Тем не менее философский талант Витгенштейна раскрылся не на родине, а в Великобритании – в кембриджской интеллектуальной среде, которая разительно отличалась от венской. В Кембридже Витгенштейн оказался в одном ряду с великими реформаторами логики: Расселом и его alter ego из Германии Фреге. Вначале философия Витгенштейна воспринималась в качестве одного из искусных способов решения философских проблем, поставленных этой революцией в области логики; именно так «Трактат» и последующие витгенштейновские идеи долгое время рассматривались в англосаксонских странах. Тем, кто не имел понятия о новой логике и о ее влиянии на философию, Витгенштейн казался труднопостижимым философом-логиком, оторванным от куда более значительных вопросов, которые заботили, к примеру, немецких философов и их французских эпигонов. Поэтому в 1950–70-е годы его работы исследовались и снабжались комментариями преимущественно в англосаксонских странах, на основании чего были отнесены к так называемой аналитической философии, которая занимается главным образом философией языка и философией науки.
Разумеется, при этом упускалось из виду, что Витгенштейн привез с собой в Кембридж проблемы, волновавшие уходящую Австрию и особенно Вену. По большей части это были этические проблемы, которые находили у Витгенштейна внутренний отклик. Временами они проступают в его сочинениях – особенно в личных дневниках, – но не становятся предметом систематической философской разработки (по важным причинам, о которых будет сказано позже) и потому на первый взгляд могут показаться второстепенными. Однако по мере обнародования этих рукописей и дневников становилось все более очевидным, что у работ Витгенштейна существует некое подобие изнанки, которая как бы отсылает к его мятущейся личности. На существование этой «изнанки» указывает сам Витгенштейн в письме к издателю, которому он послал рукопись «Трактата»:
«[В предисловии] я хотел написать, что моя работа состоит из двух частей: к первой из них, представленной здесь, нужно добавить все то, что я не написал. Именно эта часть является самой важной. Моя книга очерчивает границы Этики, так сказать, изнутри… В общем, думаю, что, смолчав, я повторил то, о чем сегодня многие без толку говорят».

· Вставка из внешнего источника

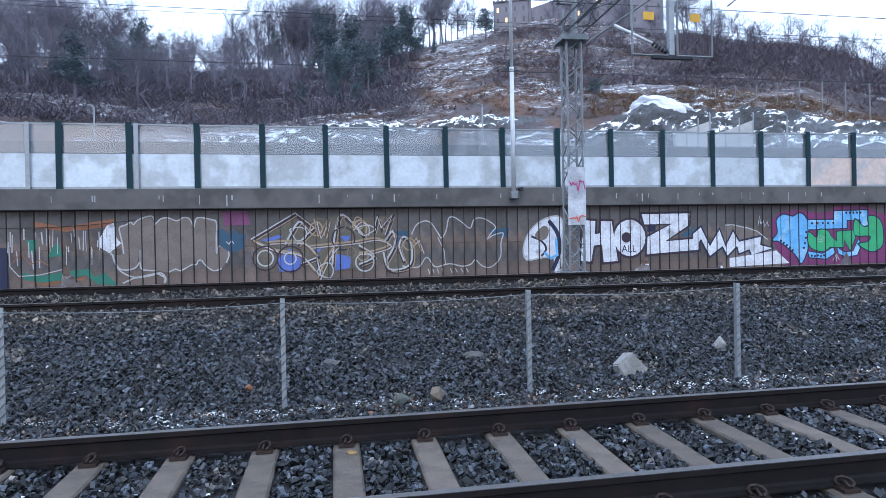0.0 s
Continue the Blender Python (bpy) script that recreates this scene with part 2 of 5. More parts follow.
def hill_material():
    """Purple brown winter turf with rusty grass, bare grey rock and crumbs of lying snow in ragged patches."""
    m = mat("winter_hillside", (0.082, 0.066, 0.070), 0.95, vary=0.5, size=0.25, fine=2.6, bump=0.8, second=(0.098, 0.056, 0.038), amount=0.44)
    n, l = m.node_tree.nodes, m.node_tree.links
    b = n["Principled BSDF"]
    co = n.new("ShaderNodeTexCoord")
    stretch = n.new("ShaderNodeMapping")
    stretch.inputs["Scale"].default_value = (0.7, 0.7, 1.6)
    l.new(co.outputs["Object"], stretch.inputs["Vector"])

    def patches(scale, lo, hi, detail):
        nz, th = n.new("ShaderNodeTexNoise"), n.new("ShaderNodeMapRange")
        nz.inputs["Scale"].default_value, nz.inputs["Detail"].default_value, nz.inputs["Roughness"].default_value = scale, detail, 0.7
        l.new(stretch.outputs["Vector"], nz.inputs["Vector"])
        th.inputs["From Min"].default_value, th.inputs["From Max"].default_value = lo, hi
        l.new(nz.outputs["Fac"], th.inputs["Value"])
        return th.outputs["Result"]
    src = b.inputs["Base Color"].links[0].from_socket
    where = patches(0.075, 0.47, 0.55, 4)
    for scale, lo, hi, color in ((0.45, 0.48, 0.54, (0.19, 0.188, 0.20)), (1.5, 0.535, 0.58, (0.70, 0.72, 0.77))):
        mul, mx = n.new("ShaderNodeMath"), n.new("ShaderNodeMix")
        mul.operation = "MULTIPLY"
        l.new(where, mul.inputs[0])
        l.new(patches(scale, lo, hi, 8), mul.inputs[1])
        mx.data_type = "RGBA"
        l.new(mul.outputs[0], mx.inputs["Factor"])
        l.new(src, mx.inputs["A"])
        mx.inputs["B"].default_value = (*color, 1)
        src = mx.outputs["Result"]
    l.new(src, b.inputs["Base Color"])
    return m


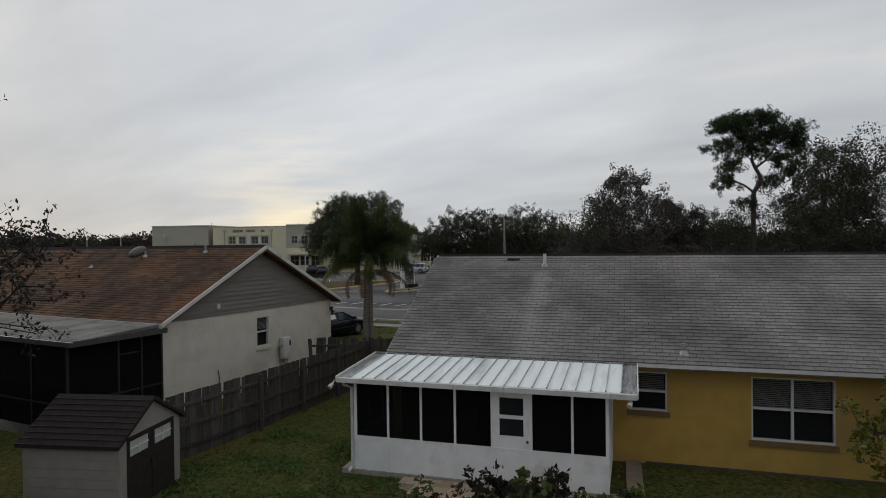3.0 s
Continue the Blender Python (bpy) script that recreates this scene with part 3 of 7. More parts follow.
# ---- houses ----
WHITE_TRIM = mat("white_trim", (0.54, 0.54, 0.52), (0.44, 0.44, 0.42), scale=4, rough=0.55, bump=0.05, c3=(0.34, 0.33, 0.3), scale3=1.2, amount3=0.3)
STUCCO_YELLOW = mat("yellow_stucco", (0.43, 0.275, 0.066), (0.36, 0.232, 0.056), scale=2.0, rough=0.92, bump=0.5, c3=(0.3, 0.2, 0.06), scale3=0.35, amount3=0.5, bump_scale=60)
STUCCO_CREAM = mat("cream_stucco", (0.56, 0.53, 0.47), (0.49, 0.46, 0.405), scale=1.6, rough=0.92, bump=0.5, c3=(0.4, 0.38, 0.33), scale3=0.4, amount3=0.4, bump_scale=60)
STUCCO_GREY = mat("grey_stucco", (0.34, 0.335, 0.325), (0.29, 0.285, 0.275), scale=1.6, rough=0.92, bump=0.5, c3=(0.22, 0.215, 0.2), scale3=0.4, amount3=0.4, bump_scale=60)
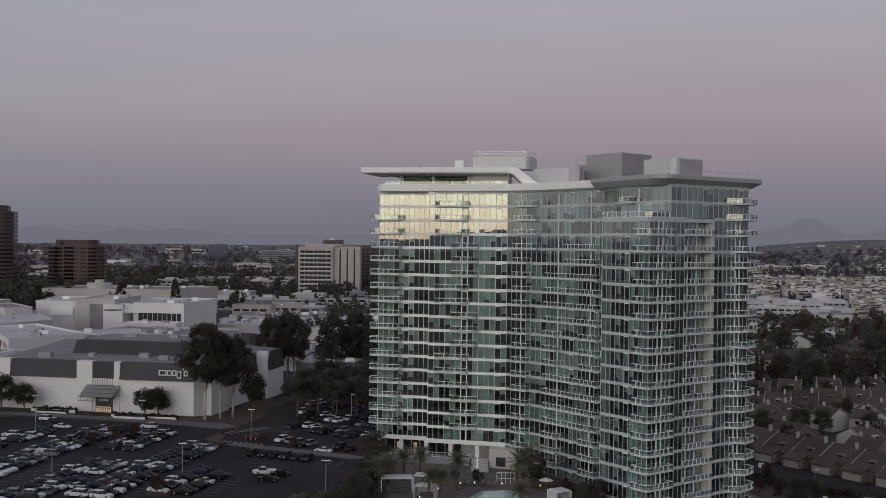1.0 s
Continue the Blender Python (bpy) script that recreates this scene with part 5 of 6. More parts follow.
def house_proto(name, w, seedling, wall=M_HOUSE, roof=M_TILE, label="brown shingled townhouse with a double garage"):
    """Front towards -y: garage below, one long roof slope to a ridge, chimney, trim boards."""
    t = thing(name, label, "house", "townhouses")
    d, eave, ridge, rb = 14.0, 3.3 + 0.3 * seedling, 7.6 + 0.4 * seedling, 5.0
    h = w / 2
    prof = [(-7, 0), (7, 0), (7, rb), (2.0, ridge), (-7, eave)]
    m = Mesh()
    lf, rt = [(-h, y, z - (1.5 if z == 0 else 0)) for y, z in prof], [(h, y, z - (1.5 if z == 0 else 0)) for y, z in prof]
    m.face(lf)
    m.face(rt[::-1])
    for i in range(5):
        j = (i + 1) % 5
        m.face([lf[i], rt[i], rt[j], lf[j]])
    part("wall", m, wall, t)
    for y0, z0, y1, z1 in ((-7.7, eave - 0.25, 2.0, ridge + 0.15), (2.0, ridge + 0.15, 7.6, rb - 0.2)):
        m = Mesh()
        a, b = [(-h - 0.1, y0, z0 + 0.1), (h + 0.1, y0, z0 + 0.1), (h + 0.1, y1, z1 + 0.1), (-h - 0.1, y1, z1 + 0.1)], None
        b = [(x, y, z + 0.22) for x, y, z in a]
        m.face(a[::-1])
        m.face(b)
        for i in range(4):
            j = (i + 1) % 4
            m.face([a[i], a[j], b[j], b[i]])
        part("roof", m, roof, t)
    for s in (-1, 1):
        m = Mesh()
        m.bar((s * (h + 0.16), -7.7, eave - 0.2), (s * (h + 0.16), 2.0, ridge + 0.2), 0.16, 0.36)
        part("fascia_board", m, M_TRIM, t)
    # garage wing
    m = Mesh()
    gw = w * 0.62
    m.prism([(-h + 0.3, -10.6), (-h + 0.3 + gw, -10.6), (-h + 0.3 + gw, -6.9), (-h + 0.3, -6.9)], -1.2, 2.9)
    gar = part("garage", m, wall, t)
    m = Mesh()
    a = [(-h, -11.2, 2.75), (-h + 0.6 + gw, -11.2, 2.75), (-h + 0.6 + gw, -6.6, 4.3), (-h, -6.6, 4.3)]
    b = [(x, y, z + 0.22) for x, y, z in a]
    m.face(a[::-1])
    m.face(b)
    for i in range(4):
        j = (i + 1) % 4
        m.face([a[i], a[j], b[j], b[i]])
    part("garage_roof", m, roof, gar)
    m = Mesh()
    m.box(-h + 0.7, -h + gw - 0.1, -10.7, -10.58, 0.0, 2.25)
    for i in range(1, 4):
        m.box(-h + 0.7, -h + gw - 0.1, -10.74, -10.68, i * 0.56 - 0.02, i * 0.56 + 0.02)
    part("garage_door", m, M_GARAGE, gar, "pale panelled garage door")
    m = Mesh()
    cx, cy = h * 0.55, 1.0
    m.box(cx - 0.4, cx + 0.4, cy - 0.4, cy + 0.4, ridge - 1.2, ridge + 1.5)
    m.box(cx - 0.48, cx + 0.48, cy - 0.48, cy + 0.48, ridge + 1.5, ridge + 1.65)
    m.box(cx - 0.22, cx + 0.22, cy - 0.2, cy + 0.2, ridge + 1.65, ridge + 1.95)
    part("chimney", m, M_GARAGE, t, "pale rendered chimney")
    for x in (-h * 0.5, h * 0.3):
        m = Mesh()
        m.box(x - 0.7, x + 0.7, 6.95, 7.06, 2.6, 3.9)
        part("window", m, M_DARKWIN, t)
    m = Mesh()
    m.box(h * 0.52, h * 0.8, -7.1, -6.95, 0.0, 2.1)
    part("door", m, M_DARKRIB, t)
    m = Mesh()
    m.box(-h * 0.1, h * 0.35, -4.2, -2.6, eave + 1.0, eave + 2.6)
    dm = part("dormer", m, wall, t)
    m = Mesh()
    m.box(-h * 0.06, h * 0.3, -4.26, -4.18, eave + 1.5, eave + 2.3)
    part("window", m, M_DARKWIN, dm)
    return t


H_A, H_B = house_proto("townhouse", 10.4, 0), house_proto("townhouse", 9.6, 1)
first = {H_A: True, H_B: True}


def house(proto, x, y, rz, lift=0.0):
    at = pose(x, y, g(x) + lift, 0, 0, rz) @ Matrix.Diagonal((0.98, 0.90, 0.92, 1))
    if first[proto]:
        first[proto] = False
        proto.matrix_basis = at
    else:
        copy_thing(proto, at)


RD, RN = (0.588, -0.809), (0.809, 0.588)


def row_at(s, o):
    """A place s metres along the line of the front garage doors and o metres behind it."""
    return 92.1 + RD[0] * s + RN[0] * o, 305.5 + RD[1] * s + RN[1] * o


for i in range(-3, 10):
    p = row_at(i * 9.55 + 3.9, 8.8)
    house(H_A if i % 3 else H_B, p[0], p[1], -54 + RNG.uniform(-1.0, 1.0), 0.15 * (i % 2))
H_P = house_proto("townhouse", 9.0, 0, wall=M_STUCCO2, label="pale rendered house with a brown roof among trees")
first[H_P] = True
# the court behind: stepped gables and pale end walls round a paved yard
for x, y, rz in ((104, 338, 126), (121, 326, 36), (133, 330, 126), (118, 312, 126), (84, 362, -54), (90, 369, -54), (97, 377, -54), (104, 371, 36), (112, 380, 36), (106, 398, -20), (117, 404, -20), (128, 410, -16), (139, 417, -16), (151, 421, -16), (162, 424, -10), (126, 372, 126), (137, 366, 126), (146, 384, 36), (156, 376, 36), (152, 398, -54), (166, 388, -54), (150, 352, 126), (163, 342, 126), (176, 330, 126), (170, 364, -54), (184, 352, -54), (118, 438, -20), (133, 446, -16), (150, 452, -10), (168, 456, -5), (186, 446, 20), (196, 430, 20), (182, 410, -54), (200, 404, -54), (196, 376, 36)):
    house(H_P if (x + y) % 3 != 1 else (H_A, H_B)[(x + y) % 2], x, y, rz + RNG.uniform(-3, 3), 0.6)
for i in range(26):
    y = RNG.uniform(500, 690)
    house(H_P if i % 4 else H_A, y * RNG.uniform(0.20 if y > 560 else 0.26, 0.45), y, RNG.choice((0, 90, -40, 180, 30)) + RNG.uniform(-8, 8), 0.6)

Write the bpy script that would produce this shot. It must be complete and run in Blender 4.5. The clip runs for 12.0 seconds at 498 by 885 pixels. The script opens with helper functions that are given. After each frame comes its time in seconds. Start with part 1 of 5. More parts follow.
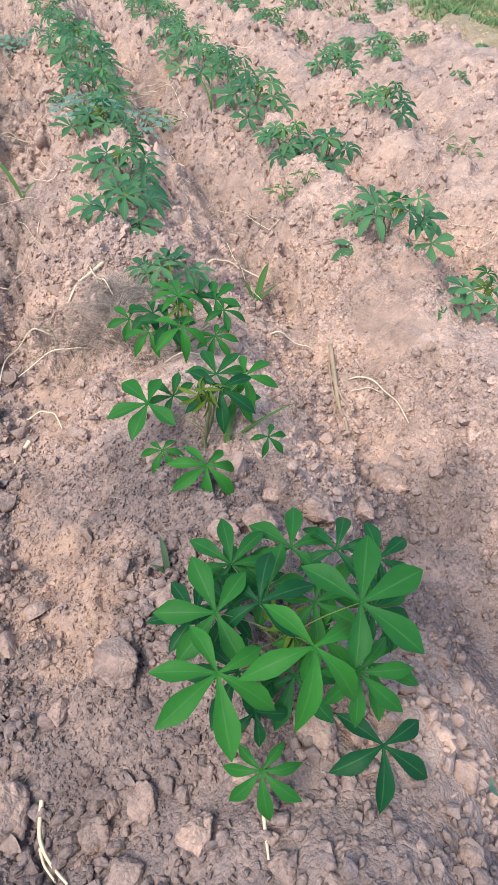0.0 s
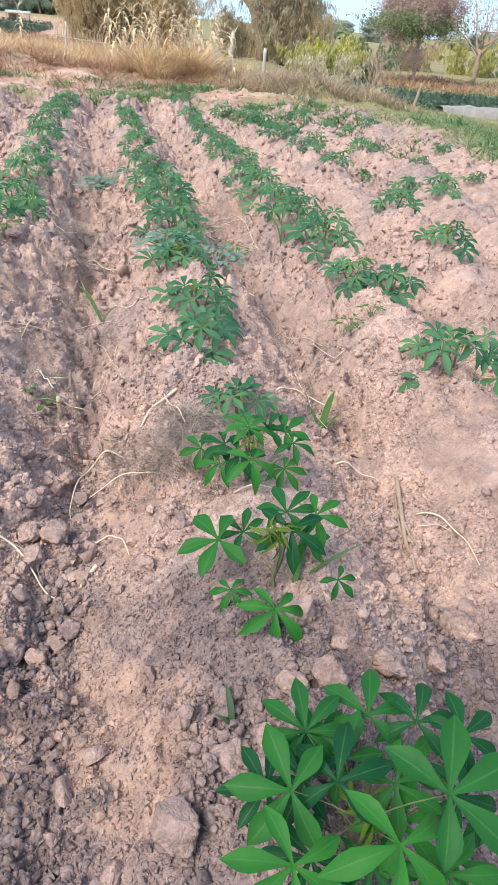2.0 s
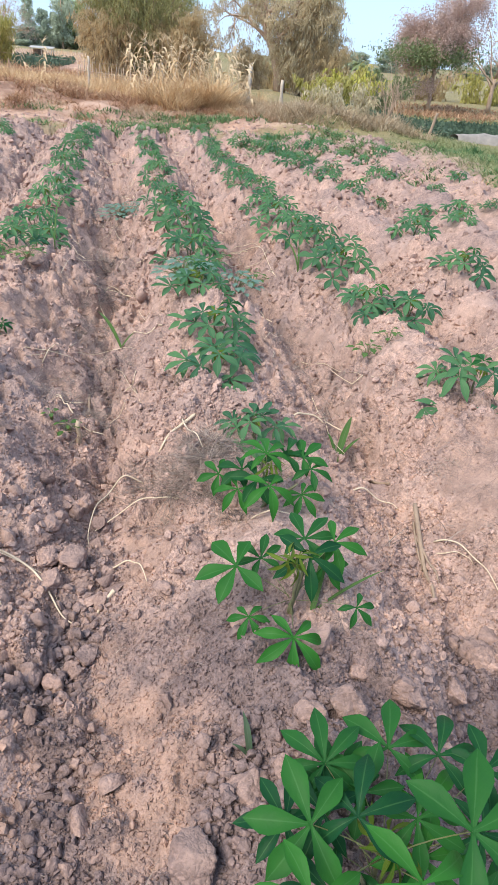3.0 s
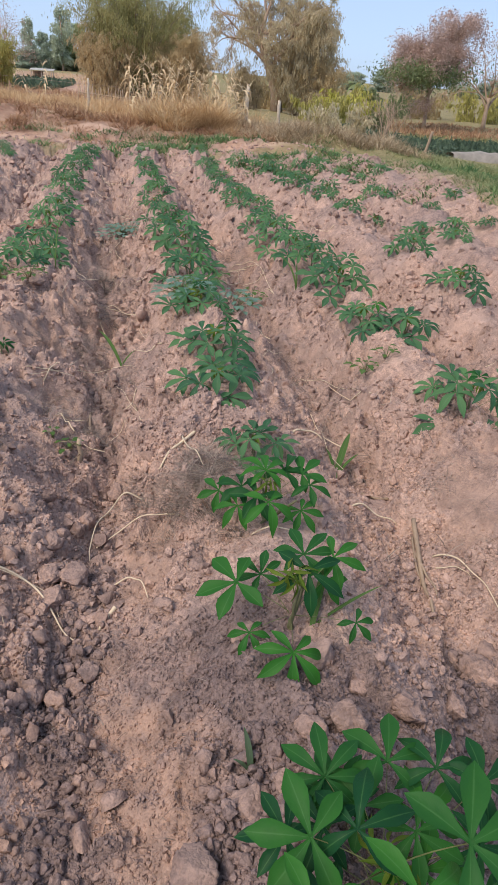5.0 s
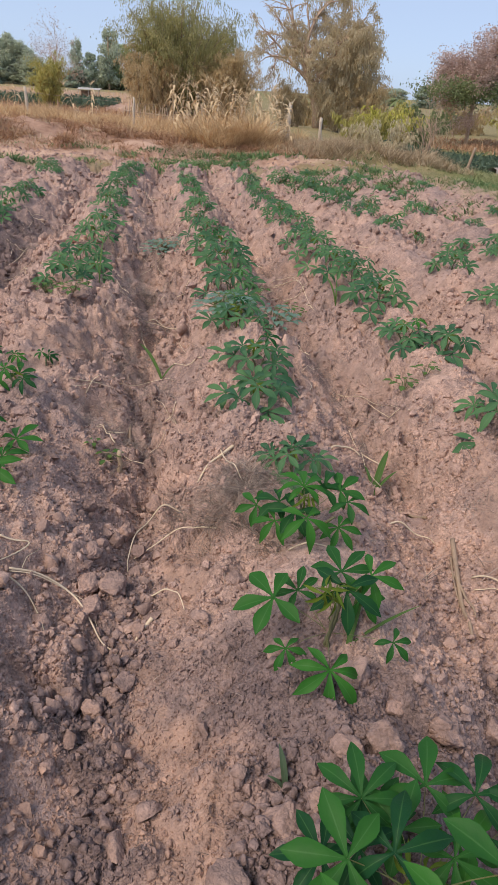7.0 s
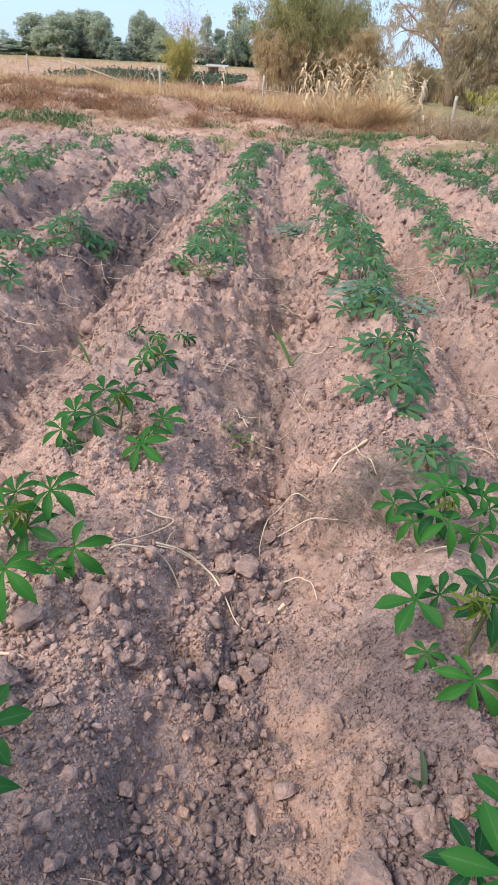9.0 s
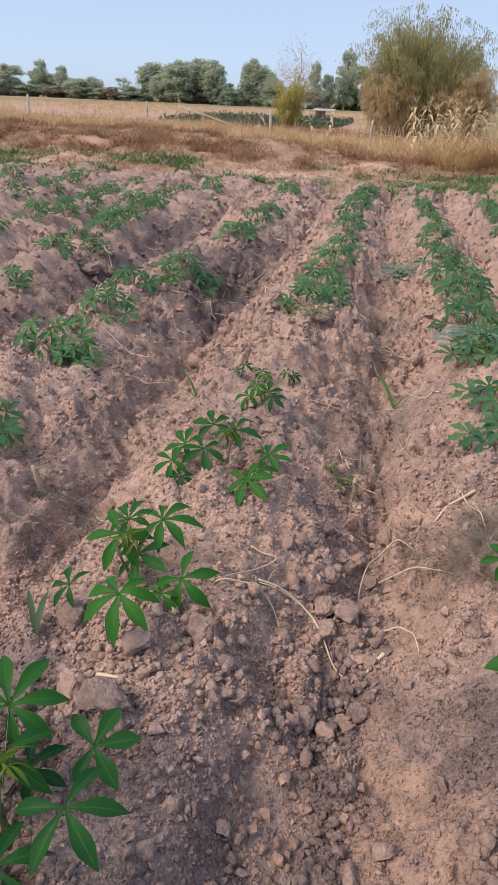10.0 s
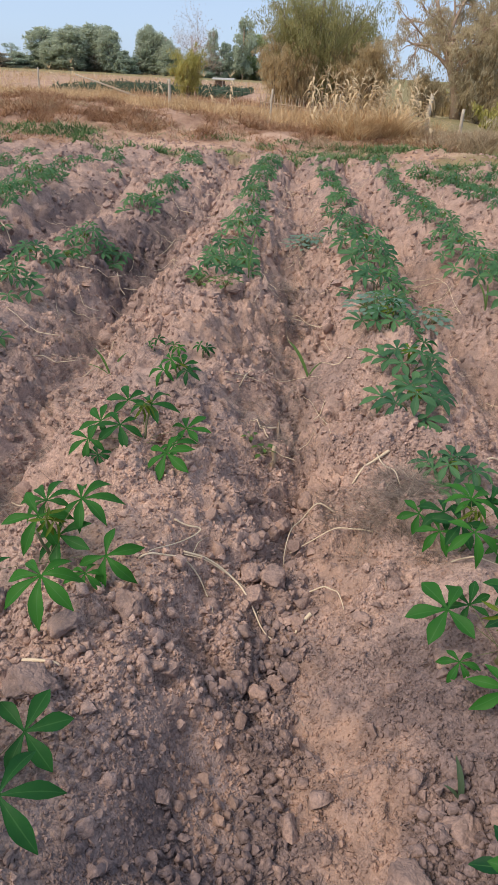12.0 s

Эта скрытая часть творчества Витгенштейна нашла свое воплощение в его собственной жизни, которая, казалось, была подчинена постоянному стремлению убежать от притворства и лжи – от всего того, что походит на интеллектуальную и моральную нечестность. Создается впечатление, что Витгенштейн находился в беспрестанном поиске некоей моральной (и понятийной) ясности, тщетность которого была обусловлена неотступно преследовавшим его чувством неудовлетворенности собой. Если прибавить к этому убежденность Витгенштейна в том, что о подобных вещах невозможно говорить осмысленно, то неудивительно, что такое множество биографов подчас с подозрительным удовольствием изучают его жизнь, как нельзя лучше являющую собой часть его философии.
Таким образом, становится понятно, отчего образ Витгенштейна оказался столь запутанным: с одной стороны, мы имеем дело со строгостью мысли, погруженной в проблемы, которые многие философы, особенно во Франции, постигают с трудом. С другой стороны – перед нами персонаж, жизнь которого была необычной, а личность – загадочной. Биографические данные приведены в книге лишь с целью познакомить читателя с некоторыми фактами, которые, будем надеяться, позволят удовлетворить его, безусловно, законное любопытство и помогут отличить правдивые истории о Витгенштейне от вымышленных.
1
Wittgenstein L. Remarques Philosophiques, préface (trad. J. Fauve, Paris: Gallimard, 1975).